Okay, so try to calm yourself so that you don't act out of panicked emotions.
Have you read Divorce Remedy? It's important that you do.
Instead of focusing on the OM, look deep within yourself and evaluate how you've been as a H. Many times, a woman will turn to another man when she feels lonely and her emotional needs are not being met. After years of living with unmet EN, It causes her to be vulnerable to a man who gives her the right kind of attention. So she's probably not in love with this man, but he makes her feel special. The more you try to attack him, the more she will defend him. He is really a byproduct of the problem that was already there in the MR.
Go to work on yourself......fast! Pull back and put no pressure on her by talking about the MR, OM, A, the future, how she feels, what she's going to do, telling her you love her, etc. Don't smother her with your presence, following her around, making contacts throughout the day. There is much more, but start with these.
Set goals for yourself. Not about her, just you. Write them out here. What can you do to find that man you were before M?
Get a life that does not include your W. Make yourself leave the house and find something to do. Buy some new clothes to fit after losing the weight. Make sure you look clean whenever she sees you.

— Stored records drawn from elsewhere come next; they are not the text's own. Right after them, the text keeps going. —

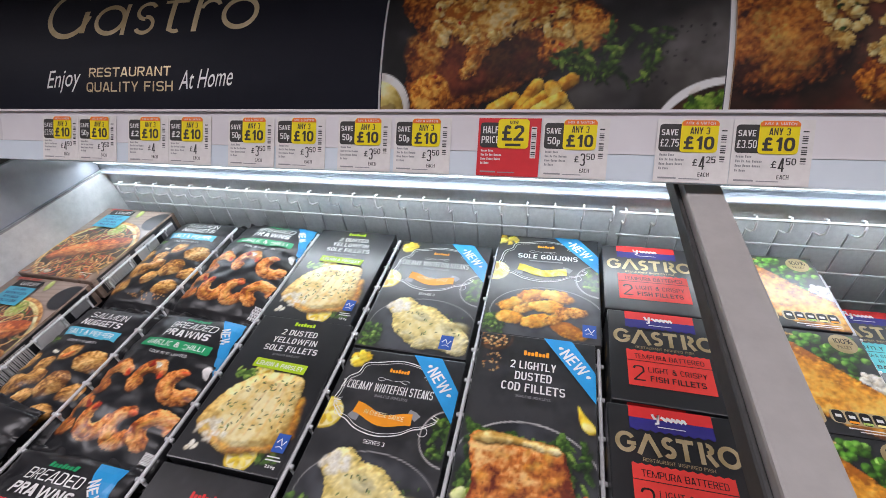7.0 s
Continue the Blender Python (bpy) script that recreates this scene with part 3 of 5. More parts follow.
# ---- canopy: curved banner, ticket rail ----
ARC = [(0.437, 1.185)]
for k in range(340):
    a = radians(58 - 178 * k * 0.001)
    ARC.append((ARC[-1][0] + 0.001 * math.cos(a), ARC[-1][1] + 0.001 * math.sin(a)))


def on_arc(x, s, h):
    """A point of the curved front, s metres up along it, h layers proud."""
    a = radians(58 - 178 * s)
    k = min(max(s, 0.0), 0.339) / 0.001
    i, f = int(k), k - int(k)
    y, z = ARC[i][0] * (1 - f) + ARC[i + 1][0] * f, ARC[i][1] * (1 - f) + ARC[i + 1][1] * f
    d = h * 0.00035
    return (x, y - math.sin(a) * d, z + math.cos(a) * d)


ARC_TOP = 0.30


def arc_panel(name, x0, x1, material, proud=0.0):
    art = Art()
    art.rect(x0, 0.0, x1, ARC_TOP, material, proud)
    return art.mesh(name, on_arc, (0, 0.01))


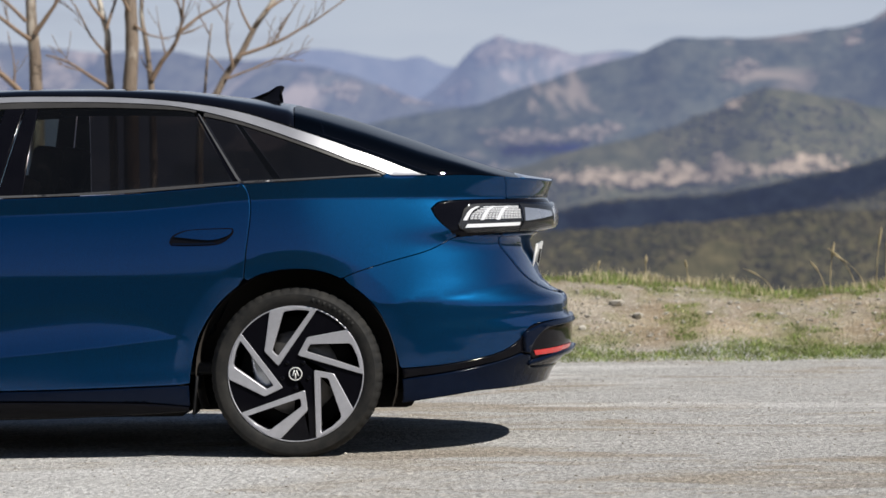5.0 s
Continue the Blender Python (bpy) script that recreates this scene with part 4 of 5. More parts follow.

Polish up your personality, manners, & charm. Break old habits that put you in a negative light or turn people off. Don't behave like a jerk. Regain your manly confidence and be a strong leader for your family.
During your soul searching, decide what you cannot live without.....and what you absolutely won't tolerate in you life. This is not to control anyone else. It is to protect you. Those will be your boundaries.
Others will come to help you. But you have to get this foundation before you start making some kind of big move. Those big moves can really make things much worse.
It is not about what you feel should work in your M. It is about doing the work that gets the right results. Do what works!